Verified Consumer Request (VCR)
While the California attorney general must still release guidance on the meaning of a verified consumer request (VCR), AB25 provides some additional guidance on VCRs, stating that a business, when responding to a VCR, may require authentication of the consumer that is reasonable in light of the nature of the personal information requested. The amendment also prohibits a business from requiring consumers to create a new account with the business in order to submit a VCR. However, if the consumer already maintains an account with the business, then the business may require the consumer to submit a request through that account. This change would be especially beneficial for consumer-facing companies reliant on online contacts.
The amendments also would permit the attorney general to establish rules and procedures on how to process and comply with VCRs for specific pieces of personal information relating to a household in order to address obstacles to implementation and privacy concerns. The current version of the CCPA contains minimal guidance on navigating the complexities of requests related to households as compared to a natural person, so this represents another important area for businesses to track going forward.
Limiting the Catch-All in the Definition of Personal Information
Under the CCPA, information is "personal information" if it is capable of being associated with, or could be reasonably linked, directly or indirectly, to a particular consumer or household. This definition was seen as extremely broad given today's advanced data mining technology. AB874 slightly narrows the definition by stating that the information must be "reasonably capable" of being associated with a particular consumer or household. Additionally, the amendment would specifically exclude de-identified or aggregate consumer information from the definition of personal information. The treatment of such information is somewhat unclear under the CCPA as currently written.
Expanding the Publicly Available Information Exclusion
The CCPA currently excludes "publicly available" information from personal information. However, a business can only rely on that exception if it is using the information "for a purpose that is compatible with the purpose for which the data is maintained and made available in the government records." Amendment AB874 would strike the "compatible purpose" requirement; meaning that a business could rely on that exception even if it used the publicly available information for a different purpose.
The Recall and Warranty Deletion Exception, and the Vehicle and Ownership Information Sale Exception
Under Amendment AB1146, a business could decline a consumer's personal information deletion request where retention of the personal information is required to fulfill the terms of a written warranty or product recall conducted in accordance with federal law. While the remainder of the amendment is directed toward vehicles, this deletion exception is not expressly limited to the vehicle context.
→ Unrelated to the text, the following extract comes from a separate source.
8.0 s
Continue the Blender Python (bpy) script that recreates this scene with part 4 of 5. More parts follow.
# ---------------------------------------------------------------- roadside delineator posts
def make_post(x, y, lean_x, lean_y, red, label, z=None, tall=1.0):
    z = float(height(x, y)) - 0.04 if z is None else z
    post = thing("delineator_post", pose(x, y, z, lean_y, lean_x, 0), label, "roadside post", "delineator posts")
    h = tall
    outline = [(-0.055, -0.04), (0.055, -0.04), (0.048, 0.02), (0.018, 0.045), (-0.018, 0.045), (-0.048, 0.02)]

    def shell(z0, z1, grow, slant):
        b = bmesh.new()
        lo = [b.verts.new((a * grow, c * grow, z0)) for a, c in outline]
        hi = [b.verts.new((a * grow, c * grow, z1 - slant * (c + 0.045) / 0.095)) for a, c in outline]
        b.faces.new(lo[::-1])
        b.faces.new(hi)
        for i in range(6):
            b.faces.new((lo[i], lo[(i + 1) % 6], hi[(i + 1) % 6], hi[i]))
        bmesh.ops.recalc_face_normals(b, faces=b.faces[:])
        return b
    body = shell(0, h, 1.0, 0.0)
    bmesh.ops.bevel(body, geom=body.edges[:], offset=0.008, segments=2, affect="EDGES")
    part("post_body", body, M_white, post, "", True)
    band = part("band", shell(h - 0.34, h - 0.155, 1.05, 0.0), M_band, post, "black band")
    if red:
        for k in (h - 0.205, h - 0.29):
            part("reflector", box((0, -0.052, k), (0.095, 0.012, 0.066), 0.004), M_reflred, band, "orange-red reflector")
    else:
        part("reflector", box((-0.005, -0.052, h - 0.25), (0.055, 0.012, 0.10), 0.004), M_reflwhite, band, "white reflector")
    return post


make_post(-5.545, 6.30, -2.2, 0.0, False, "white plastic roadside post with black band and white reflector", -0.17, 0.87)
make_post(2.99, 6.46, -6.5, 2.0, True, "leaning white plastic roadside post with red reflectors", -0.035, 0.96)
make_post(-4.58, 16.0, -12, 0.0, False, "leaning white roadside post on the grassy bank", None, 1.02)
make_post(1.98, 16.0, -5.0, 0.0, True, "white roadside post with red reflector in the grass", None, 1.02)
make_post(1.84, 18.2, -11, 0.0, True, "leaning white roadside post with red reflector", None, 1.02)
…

In addition, under this amendment, consumers would not have a right to opt out where vehicle information or ownership information is retained or shared between a new motor vehicle dealer and the vehicle's manufacturer for the purpose of effectuating, or in anticipation of effectuating, a repair covered by a warranty or recall. To remain within this exception, the new motor vehicle dealer and vehicle manufacturer could not sell, share or use the information for any other purpose. As a result, the same information could be subject to CCPA requirements where dealers use the information for other purposes, such as marketing or standard maintenance reminders. Vehicle information is defined as vehicle information number, make, model, year and odometer reading. Ownership information is defined as the name(s) of the registered owner(s) and their respective contact information.
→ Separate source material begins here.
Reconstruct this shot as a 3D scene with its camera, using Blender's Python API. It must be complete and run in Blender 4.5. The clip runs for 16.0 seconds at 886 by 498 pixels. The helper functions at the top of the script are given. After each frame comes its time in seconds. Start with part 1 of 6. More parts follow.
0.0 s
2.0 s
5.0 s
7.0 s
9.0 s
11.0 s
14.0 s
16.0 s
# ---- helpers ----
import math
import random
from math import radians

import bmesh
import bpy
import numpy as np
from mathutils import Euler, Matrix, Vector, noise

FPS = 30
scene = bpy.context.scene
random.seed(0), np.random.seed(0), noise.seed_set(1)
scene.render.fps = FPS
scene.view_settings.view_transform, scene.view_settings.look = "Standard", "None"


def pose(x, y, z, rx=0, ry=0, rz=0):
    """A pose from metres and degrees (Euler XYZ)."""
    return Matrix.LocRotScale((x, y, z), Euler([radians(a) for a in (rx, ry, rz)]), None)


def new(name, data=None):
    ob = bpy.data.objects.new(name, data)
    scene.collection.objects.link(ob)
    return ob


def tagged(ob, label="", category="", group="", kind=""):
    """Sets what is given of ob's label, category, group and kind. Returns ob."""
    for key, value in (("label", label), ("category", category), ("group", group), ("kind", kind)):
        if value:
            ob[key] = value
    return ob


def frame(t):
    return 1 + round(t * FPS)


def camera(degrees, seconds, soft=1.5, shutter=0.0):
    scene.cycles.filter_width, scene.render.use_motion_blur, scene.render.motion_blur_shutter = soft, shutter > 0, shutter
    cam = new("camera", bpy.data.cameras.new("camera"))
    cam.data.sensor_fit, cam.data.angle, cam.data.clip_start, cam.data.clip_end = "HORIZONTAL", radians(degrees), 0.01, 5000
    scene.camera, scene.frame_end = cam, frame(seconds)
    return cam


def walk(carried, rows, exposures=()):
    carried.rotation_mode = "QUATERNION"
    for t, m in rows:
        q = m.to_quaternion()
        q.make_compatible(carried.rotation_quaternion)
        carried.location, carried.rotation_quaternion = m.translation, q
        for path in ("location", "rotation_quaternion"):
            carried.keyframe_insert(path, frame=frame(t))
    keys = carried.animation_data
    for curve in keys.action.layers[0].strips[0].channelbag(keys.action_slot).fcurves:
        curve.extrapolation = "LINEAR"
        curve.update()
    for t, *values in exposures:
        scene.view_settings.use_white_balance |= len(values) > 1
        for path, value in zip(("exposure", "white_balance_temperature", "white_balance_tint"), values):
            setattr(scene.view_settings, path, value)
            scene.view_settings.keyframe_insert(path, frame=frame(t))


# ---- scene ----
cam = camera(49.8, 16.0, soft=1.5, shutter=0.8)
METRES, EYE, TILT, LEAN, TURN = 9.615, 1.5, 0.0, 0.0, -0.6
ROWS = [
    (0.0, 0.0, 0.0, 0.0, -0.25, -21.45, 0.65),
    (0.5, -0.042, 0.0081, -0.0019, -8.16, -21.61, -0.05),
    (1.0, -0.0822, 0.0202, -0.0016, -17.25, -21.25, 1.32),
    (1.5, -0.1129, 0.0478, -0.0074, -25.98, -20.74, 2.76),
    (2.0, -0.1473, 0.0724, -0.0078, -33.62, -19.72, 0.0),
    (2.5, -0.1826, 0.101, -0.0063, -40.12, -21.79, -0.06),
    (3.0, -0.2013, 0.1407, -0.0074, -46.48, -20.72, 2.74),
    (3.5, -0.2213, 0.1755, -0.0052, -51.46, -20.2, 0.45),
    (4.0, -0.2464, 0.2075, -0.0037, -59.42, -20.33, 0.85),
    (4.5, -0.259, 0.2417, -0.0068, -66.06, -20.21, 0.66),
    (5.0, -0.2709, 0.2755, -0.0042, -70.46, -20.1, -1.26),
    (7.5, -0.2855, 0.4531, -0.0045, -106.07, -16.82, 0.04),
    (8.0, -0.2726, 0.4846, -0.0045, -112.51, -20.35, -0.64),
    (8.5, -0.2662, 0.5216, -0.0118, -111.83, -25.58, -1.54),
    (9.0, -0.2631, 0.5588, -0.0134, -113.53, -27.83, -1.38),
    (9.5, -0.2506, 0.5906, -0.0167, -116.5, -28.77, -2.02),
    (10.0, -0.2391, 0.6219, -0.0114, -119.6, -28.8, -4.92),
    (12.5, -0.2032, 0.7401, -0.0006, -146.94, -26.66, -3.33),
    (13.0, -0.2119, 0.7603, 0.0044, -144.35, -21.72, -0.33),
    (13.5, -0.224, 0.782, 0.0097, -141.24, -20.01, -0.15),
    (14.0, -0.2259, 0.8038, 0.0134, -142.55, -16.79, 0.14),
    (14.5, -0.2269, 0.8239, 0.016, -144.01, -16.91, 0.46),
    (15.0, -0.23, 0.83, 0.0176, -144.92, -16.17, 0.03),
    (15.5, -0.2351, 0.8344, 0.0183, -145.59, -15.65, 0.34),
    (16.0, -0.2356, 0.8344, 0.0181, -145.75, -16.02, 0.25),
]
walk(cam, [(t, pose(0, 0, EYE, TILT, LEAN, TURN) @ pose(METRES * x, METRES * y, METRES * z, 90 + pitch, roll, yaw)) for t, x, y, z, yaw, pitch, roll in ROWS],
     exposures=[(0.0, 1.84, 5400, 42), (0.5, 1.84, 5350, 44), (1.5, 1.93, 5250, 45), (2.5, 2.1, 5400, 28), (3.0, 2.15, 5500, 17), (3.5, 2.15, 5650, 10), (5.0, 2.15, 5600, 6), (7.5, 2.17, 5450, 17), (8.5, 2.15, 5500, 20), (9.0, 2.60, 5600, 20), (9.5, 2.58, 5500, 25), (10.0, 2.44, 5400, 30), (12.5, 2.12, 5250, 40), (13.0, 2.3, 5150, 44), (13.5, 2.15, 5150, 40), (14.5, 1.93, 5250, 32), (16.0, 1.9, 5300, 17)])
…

Fair Credit Reporting Act (FCRA) Exception
The amendments clarify that, except for the private right of action for data breaches, the CCPA does not apply to an activity involving the collection, maintenance, disclosure, sale, communication or use of any personal information bearing on a consumer's credit worthiness, credit standing, credit capacity, character, general reputation, personal characteristics or mode of living by (1) a consumer reporting agency; (2) a furnisher of information (as set forth in Section 1681s-2 of Title 15 of the United States Code) who provides information for use in a consumer report; and (3) a user of a consumer report. This exception would apply only to the extent that such activity by that agency, furnisher or user is subject to regulation under the FCRA and the information is not otherwise used, communicated, disclosed or sold, except as authorized by the FCRA.